到了出站口,荞麦一眼就看见了等在出站口的李建国。他还是那副高大的样子,只是眉宇间多了几分凝重。

"嫂子。"李建国快步迎上来,接过她手里的布包。

"向党哥他......"荞麦声音有些颤抖。

"先上车,路上跟你细说。"李建国领着她往军用吉普走去。

车子驶出火车站,李建国才沉重地开口:"都怪我不好。要不是向党救我,他也不会......"

原来是在这次卧底任务中,李建国陷入危险。郑向党为了救他,自己被炸弹波及,全身多处受伤。虽然及时送医,但因为伤势过重一直昏迷不醒。

"已经一个星期了,医生也没办法。"李建国开车的手在发抖,"他时不时会喊你的名字,我们都不敢告诉你......"

荞麦紧咬着嘴唇,眼泪却止不住地往下掉。她想起这9个月的杳无音讯,原来不是他不想写信,而是......

车子很快到了医院。推开病房门的那一刻,荞麦的心都碎了。躺在病床上的郑向党,浑身缠满绷带,身上插了很多管子,脸色苍白得吓人。

"向党哥......"她扑到床边,握住他的手。那只常年握枪的手此刻冰凉无力,却又是那么熟悉。

“荞麦,.....”

"我来了,我来了......"荞麦一遍遍地说,泪水打湿了床单。

李建国默默退了出去,替他们关上门。

等哭够了,荞麦擦干眼泪去找主治医生。医生详细说明了郑向党的伤情:全身多处骨折,内脏也有损伤,虽然手术很成功,但一直没有苏醒的迹象。

"现在只能看病人的求生意志了。"医生叹气,"你要多和他说说话,也许能唤醒他的意识。"

荞麦把干爸给的药趁着没人喂给了郑向党,其他的只能等待了。

从那天起,荞麦就守在病房里。她按照医生的要求,细心地护理郑向党的伤口,把干爹给的外伤药抹上,每天给他擦身,按摩四肢。空闲时就坐在床边和他说话,从他们相识到相爱,从村里的点点滴滴到她一路上的见闻,就像从前他们聊天一样。

她相信他能听见,因为每次她说话时,仪器上的心跳都会有细微的波动。晚上她就趴在床边休息,连衣服都没时间换。

李建国每天按时送饭来,看着她日渐消瘦的脸庞,心里愧疚难当。

"嫂子,你也要保重身体。

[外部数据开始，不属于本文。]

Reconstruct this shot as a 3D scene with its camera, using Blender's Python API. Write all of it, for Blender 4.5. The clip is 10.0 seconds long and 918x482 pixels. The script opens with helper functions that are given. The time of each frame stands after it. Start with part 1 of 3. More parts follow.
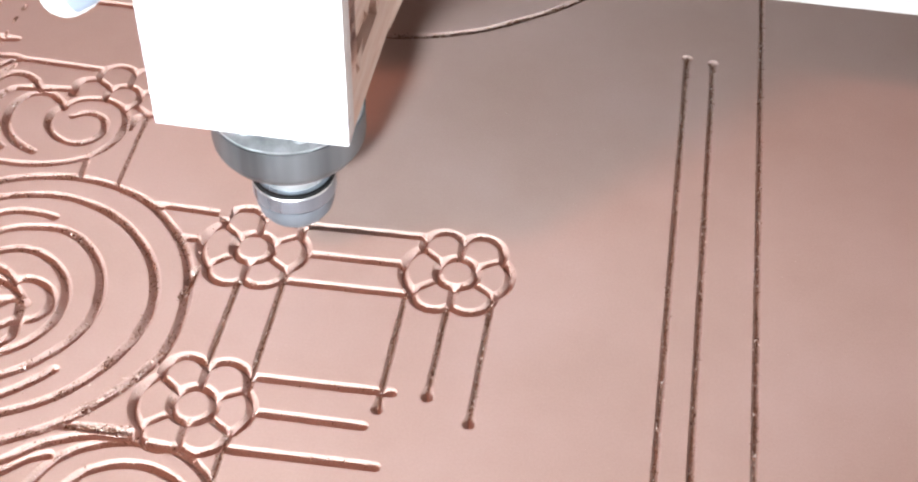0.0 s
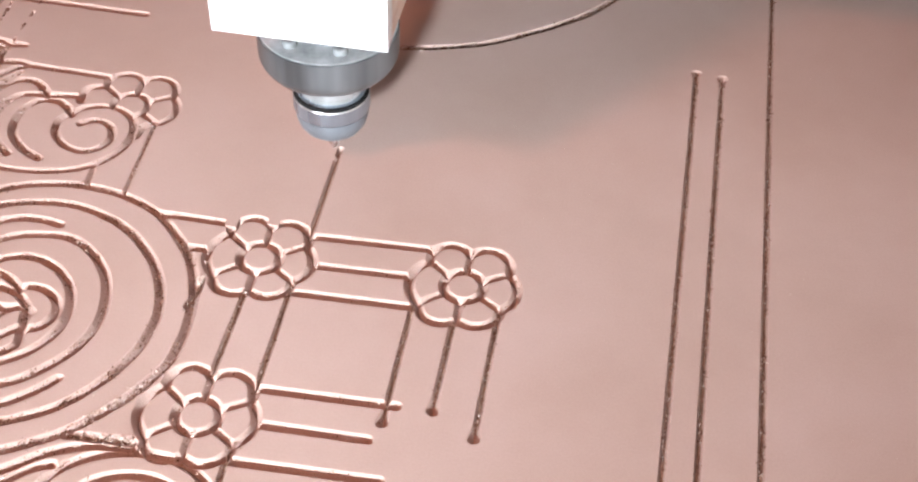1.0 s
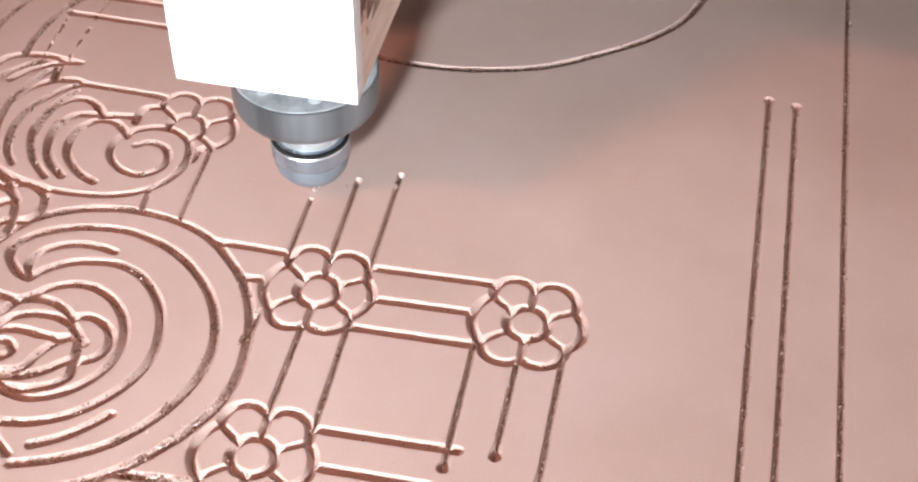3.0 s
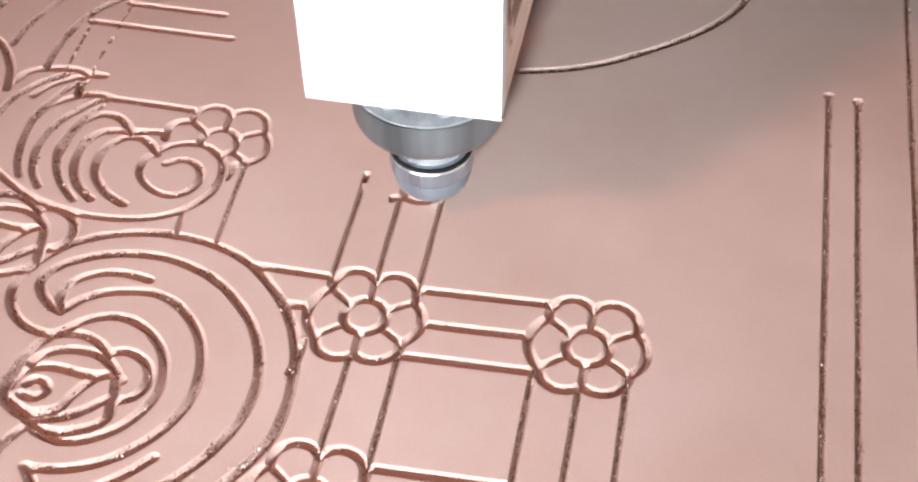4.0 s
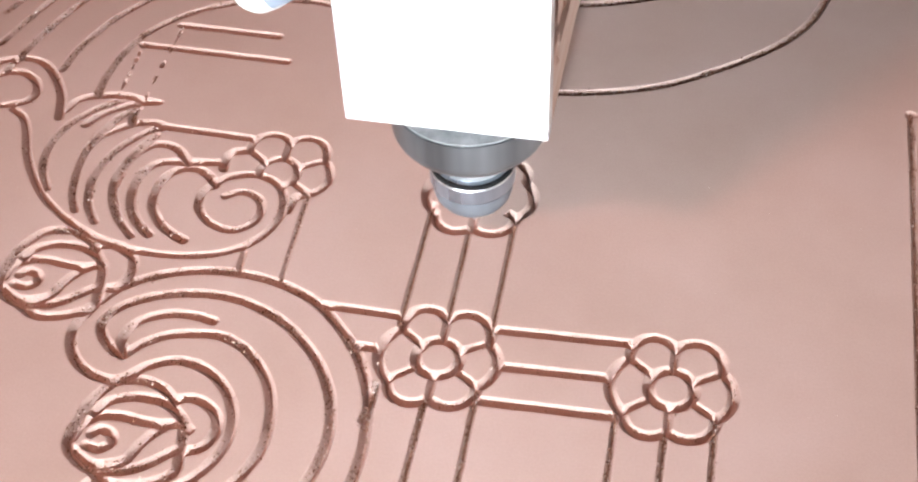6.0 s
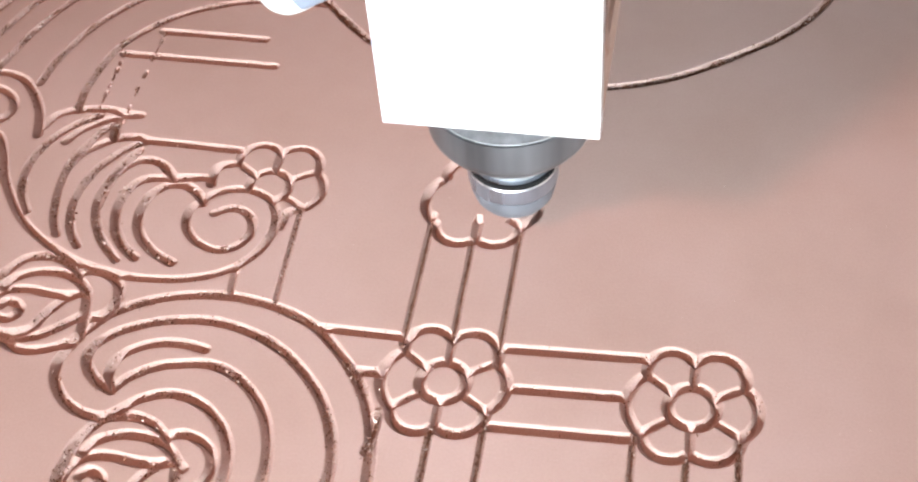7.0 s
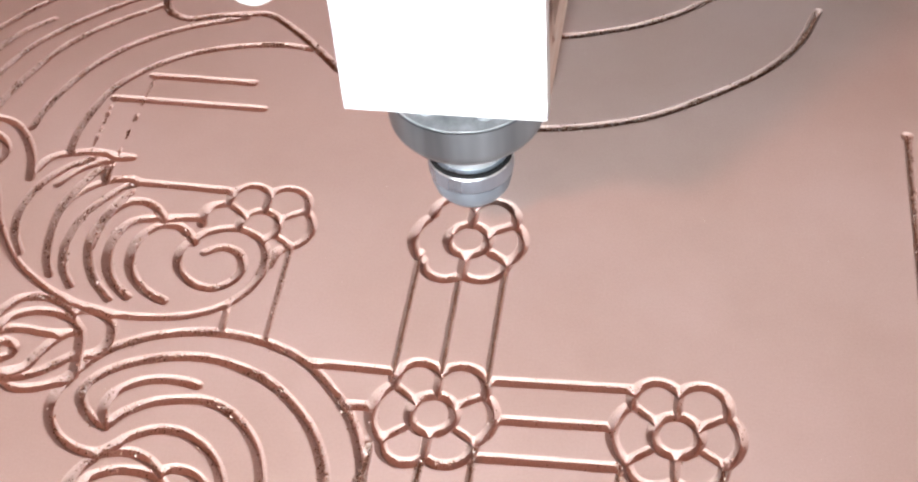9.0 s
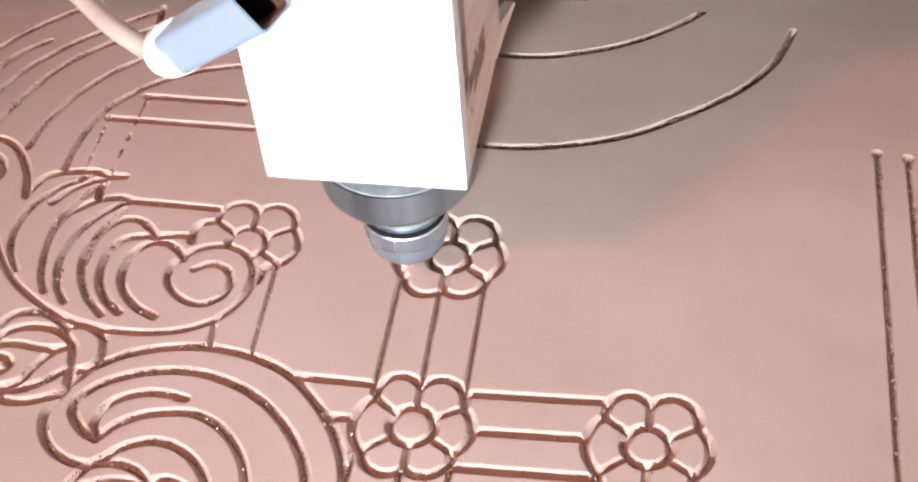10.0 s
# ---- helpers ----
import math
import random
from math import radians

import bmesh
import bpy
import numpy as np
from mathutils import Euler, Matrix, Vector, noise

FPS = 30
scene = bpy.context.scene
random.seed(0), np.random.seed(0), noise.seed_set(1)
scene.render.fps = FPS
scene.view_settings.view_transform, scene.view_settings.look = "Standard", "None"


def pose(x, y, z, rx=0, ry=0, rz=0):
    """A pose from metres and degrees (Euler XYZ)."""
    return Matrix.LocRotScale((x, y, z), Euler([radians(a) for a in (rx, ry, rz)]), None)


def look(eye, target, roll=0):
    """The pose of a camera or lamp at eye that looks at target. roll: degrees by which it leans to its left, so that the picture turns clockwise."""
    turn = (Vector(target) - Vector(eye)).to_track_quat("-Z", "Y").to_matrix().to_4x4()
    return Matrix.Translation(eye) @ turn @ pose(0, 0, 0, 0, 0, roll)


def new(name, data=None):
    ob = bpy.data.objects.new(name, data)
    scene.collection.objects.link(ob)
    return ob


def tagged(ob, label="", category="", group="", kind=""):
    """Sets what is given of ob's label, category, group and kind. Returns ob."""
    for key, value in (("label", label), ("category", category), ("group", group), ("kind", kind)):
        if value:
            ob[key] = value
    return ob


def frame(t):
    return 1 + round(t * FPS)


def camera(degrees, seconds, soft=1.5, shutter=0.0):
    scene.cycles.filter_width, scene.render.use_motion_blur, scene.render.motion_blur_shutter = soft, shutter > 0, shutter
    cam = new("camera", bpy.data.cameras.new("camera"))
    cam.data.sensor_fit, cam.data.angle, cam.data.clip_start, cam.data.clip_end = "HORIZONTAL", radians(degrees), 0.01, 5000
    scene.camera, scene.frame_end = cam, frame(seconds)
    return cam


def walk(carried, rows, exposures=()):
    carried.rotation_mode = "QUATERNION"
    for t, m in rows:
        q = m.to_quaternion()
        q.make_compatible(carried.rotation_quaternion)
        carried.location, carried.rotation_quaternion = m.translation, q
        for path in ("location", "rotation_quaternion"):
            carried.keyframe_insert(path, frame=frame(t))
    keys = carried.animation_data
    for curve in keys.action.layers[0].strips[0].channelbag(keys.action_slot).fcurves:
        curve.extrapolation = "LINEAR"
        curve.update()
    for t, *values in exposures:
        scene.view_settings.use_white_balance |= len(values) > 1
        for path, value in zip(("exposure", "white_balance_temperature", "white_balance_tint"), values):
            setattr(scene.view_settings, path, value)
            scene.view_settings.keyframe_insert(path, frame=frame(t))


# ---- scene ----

# A router cutting V-grooves into a board; world x along the gantry, y away from the camera, z up from the board's face.

# ---- camera ----
cam = camera(37.70, 10.0, soft=2.3)
walk(cam, [
    (0.0, pose(0.1665, -0.4380, 0.4661, 44.96, -0.96, 9.46)),
    (0.5, pose(0.1623, -0.4404, 0.4654, 45.26, -1.36, 9.75)),
    (1.0, pose(0.1633, -0.4351, 0.4655, 45.33, -1.45, 10.04)),
    (1.5, pose(0.1635, -0.4348, 0.4624, 45.53, -1.19, 10.27)),
    (2.0, pose(0.1613, -0.4336, 0.4649, 45.18, -0.93, 10.89)),
    (3.5, pose(0.1361, -0.3878, 0.4616, 44.91, -0.39, 12.32)),
    (4.0, pose(0.1241, -0.3725, 0.4574, 43.58, 0.76, 11.33)),
    (4.5, pose(0.1245, -0.3767, 0.4609, 43.39, 1.09, 11.14)),
    (5.0, pose(0.1188, -0.3839, 0.4676, 43.64, 1.28, 11.34)),
    (5.2, pose(0.1165, -0.3784, 0.4726, 43.67, 1.26, 11.56)),
    (6.5, pose(0.0862, -0.3214, 0.4475, 41.86, 2.64, 11.01)),
    (7.0, pose(0.0900, -0.3081, 0.4447, 41.56, 3.50, 10.21)),
    (7.5, pose(0.0912, -0.3117, 0.4455, 41.92, 3.73, 9.77)),
    (8.0, pose(0.0934, -0.3143, 0.4481, 42.58, 3.68, 9.46)),
    (8.5, pose(0.0927, -0.3180, 0.4515, 43.06, 3.57, 9.41)),
    (9.0, pose(0.0906, -0.3200, 0.4507, 43.49, 3.36, 9.26)),
    (9.5, pose(0.0927, -0.3242, 0.4511, 43.52, 3.44, 9.24)),
    (10.0, pose(0.1049, -0.3276, 0.4674, 43.75, 3.66, 9.34)),
])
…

"他劝道。

"我没事。"荞麦摇头,"等他醒了,我再好好休息。"

“你有空给江月打个电话,这几个月你没有消息,那傻丫头想你想的都病了。”

“嫂子,我前两天给她写信了,估计应该收到了,等一会我回去给她打个电话,我等这阵子忙完了,就休假去跟她结婚,我的结婚报告都交了。”

几天后,军区首长来看望。看着病床上的郑向党和憔悴的荞麦,首长红了眼圈。

"你们家向党立了大功,军区决定提他当副团长。"首长说,"他之前申请的随军也批了,家属院都安排好了。等他醒了,你们去看看。"